# cos x

• Jan 12th 2010, 08:34 PM
chil2e
cos x
I would appreciate if someone helps with this problem. Thanks.

Tom and Jerry use their calculators to calculate cos x. Tom enters x as x degrees, while Jerry enters x radians. Tom gets an answer y, while Jerry gets the value -y. Let x be the smallest positive value for which this happens. Find x.
• Jan 12th 2010, 11:55 PM
earboth
Quote:

Originally Posted by chil2e
I would appreciate if someone helps with this problem. Thanks.

Tom and Jerry use their calculators to calculate cos x. Tom enters x as x degrees, while Jerry enters x radians. Tom gets an answer y, while Jerry gets the value -y. Let x be the smallest positive value for which this happens. Find x.

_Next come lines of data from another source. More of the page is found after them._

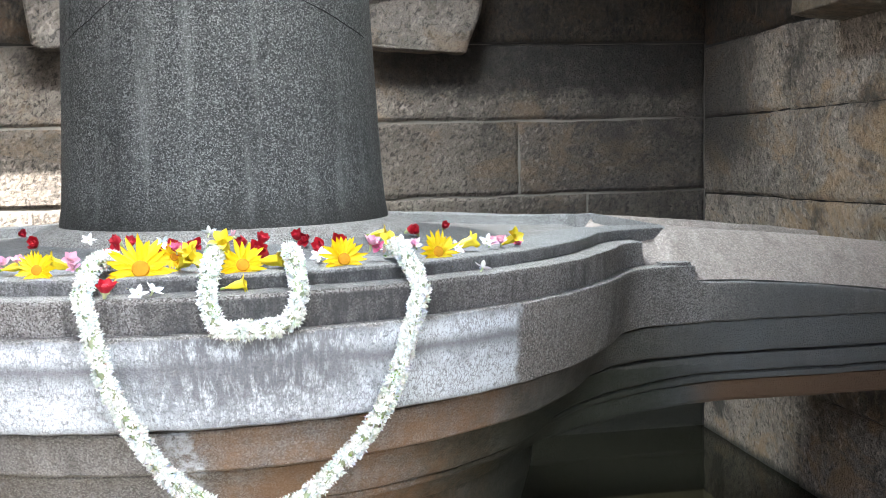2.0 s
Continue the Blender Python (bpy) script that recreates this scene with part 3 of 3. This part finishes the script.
tier("tier", rings([(1.28, 0.51, 2.45, -0.300), (1.355, 0.562, 2.518, -0.307), (1.365, 0.570, 2.526, -0.301), (1.383, 0.577, 2.53, -0.21), (1.391, 0.577, 2.53, -0.106), (1.389, 0.575, 2.528, -0.099), (1.383, 0.567, 2.523, -0.096)], 0.25), PED_C, ped, painted, label="grey granite tier with worn white paint")
tier("tier", rings([(1.20, 0.48, 2.42, -0.421), (1.271, 0.546, 2.505, -0.429), (1.280, 0.552, 2.510, -0.422), (1.296, 0.557, 2.512, -0.36), (1.306, 0.556, 2.511, -0.330), (1.303, 0.553, 2.508, -0.325), (1.24, 0.505, 2.46, -0.320), (1.235, 0.50, 2.45, -0.300)], 0.3), PED_LOW, ped, lifted(0.037, 0.020), label="damp tier with rusty stains")
tier("tier", rings([(1.10, 0.46, 2.38, -0.544), (1.171, 0.520, 2.450, -0.553), (1.180, 0.527, 2.457, -0.546), (1.200, 0.533, 2.468, -0.485), (1.214, 0.532, 2.467, -0.452), (1.211, 0.529, 2.464, -0.447), (1.14, 0.48, 2.42, -0.442), (1.135, 0.475, 2.41, -0.421)], 0.35), PED_LOW, ped, lambda x, z: z + (0.04 + 0.45 * max(0.0, min(0.11, -0.44 - z))) * ease((x - 0.80) / 0.8) - 0.024 * ease((-x - 0.45) / 0.8), label="damp brown granite tier")
tier("moulding", rings([(1.07, 0.46, 2.38, -0.579), (1.143, 0.506, 2.434, -0.584), (1.150, 0.511, 2.440, -0.578), (1.152, 0.512, 2.442, -0.565), (1.146, 0.505, 2.43, -0.560), (1.10, 0.47, 2.39, -0.546)], 0.4), PED_LOW, ped, lifted(0.088, 0.026))
tier("spout_underside", rings([(0.90, 0.43, 2.30, -0.668), (1.055, 0.468, 2.392, -0.664), (1.078, 0.478, 2.402, -0.652), (1.105, 0.488, 2.412, -0.605), (1.11, 0.488, 2.412, -0.592), (1.08, 0.46, 2.38, -0.578)], 0.4), PED_LOW, ped, lifted(0.088, 0.028))
tier("neck", [(outline(R, 0, 0, None), z) for R, z in [(1.03, -1.80), (0.985, -1.4), (0.975, -1.1), (0.99, -0.96), (1.02, -0.86), (1.05, -0.76), (1.06, -0.655)]], PED_LOW, ped)
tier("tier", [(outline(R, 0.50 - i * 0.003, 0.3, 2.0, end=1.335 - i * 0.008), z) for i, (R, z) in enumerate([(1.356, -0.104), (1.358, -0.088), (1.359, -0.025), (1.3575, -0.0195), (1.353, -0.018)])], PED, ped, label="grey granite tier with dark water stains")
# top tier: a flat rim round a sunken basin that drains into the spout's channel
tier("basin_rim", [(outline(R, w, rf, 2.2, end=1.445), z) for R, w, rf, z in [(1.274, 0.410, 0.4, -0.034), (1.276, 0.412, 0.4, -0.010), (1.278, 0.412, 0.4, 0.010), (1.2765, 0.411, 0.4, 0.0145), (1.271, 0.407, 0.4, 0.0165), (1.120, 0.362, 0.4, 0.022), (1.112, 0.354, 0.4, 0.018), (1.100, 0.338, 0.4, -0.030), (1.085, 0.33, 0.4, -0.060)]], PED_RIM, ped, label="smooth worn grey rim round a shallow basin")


def spout_rim(x):
    return 0.014 - 0.112 * max(0.0, (x - 1.4) / 1.13) ** 1.3


# the spout: bevelled flanks, rounded rims and a shallow channel between them
bm = bmesh.new()
cols = []
for i in range(33):
    x = 1.325 + (TIP - 1.325) * i / 32
    ze = c_top(max(x, 1.471), -0.096) + 0.003
    zr = spout_rim(min(x, 2.47)) - (0.03 if x < 1.435 else 0.0)
    prof = [(W_C - 0.006, ze), (0.535, ze + (zr - ze) * 0.30), (0.47, ze + (zr - ze) * 0.72), (0.428, zr - 0.010), (0.412, zr - 0.001), (0.40, zr), (0.368, zr), (0.355, zr - 0.006), (0.335, zr - 0.028), (0.15, zr - 0.034)]
    full = [(min(x, 2.47 + (TIP - 2.47) * min(1.0, max(0.0, (y - 0.40) / 0.17))), -y, z) for y, z in prof]
    full += [(px, -y, z) for px, y, z in reversed(full)]
    cols.append([bm.verts.new((px, py + 0.006 * noise.noise(Vector((px * 5, py * 5, 0))), z + 0.005 * noise.noise(Vector((px * 6, py * 6, 3))))) for px, py, z in full])
for a, b in zip(cols, cols[1:]):
    for j in range(len(a) - 1):
        bm.faces.new((a[j], b[j], b[j + 1], a[j + 1]))
bm.faces.new(cols[-1])
bmesh.ops.remove_doubles(bm, verts=bm.verts, dist=1e-4)
bmesh.ops.recalc_face_normals(bm, faces=bm.faces)
part("spout", bm, FLANK, ped, "pale dry sloping spout with a narrow drain channel")
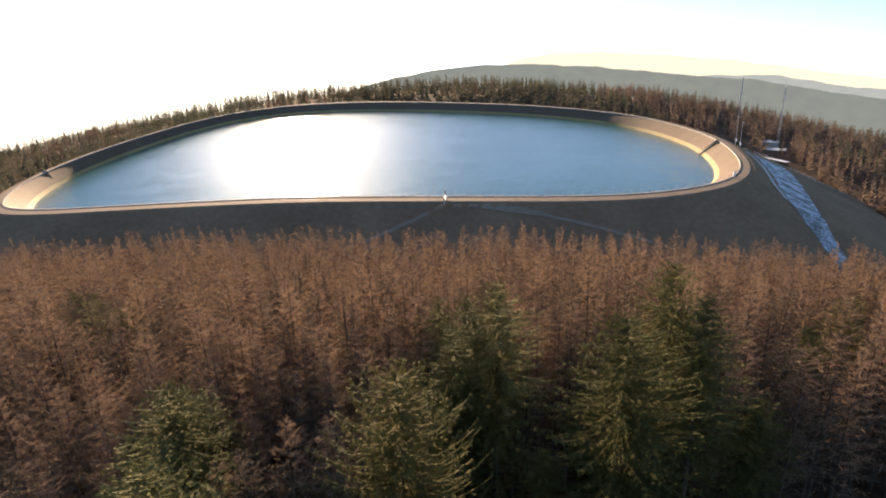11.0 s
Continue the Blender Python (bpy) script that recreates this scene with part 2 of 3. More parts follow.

1. Let r denote the value of an angle in radian and d the value of the same angle in degree. Then the conversion of degree into radian is calculated by:

$r = \dfrac d{180} \cdot \pi$

2. If the angle x is measured in degree the cos-function has the property

$\cos(x) =- \cos(180^\circ - x)$

3. According to the text of the question you have to solve the equation for x:

$x = \dfrac{180-x}{180} \cdot \pi$

4. I've got $x \approx 3.087702086...$
• Jan 13th 2010, 12:00 AM
abender
That is a better and more correct approach. Touche.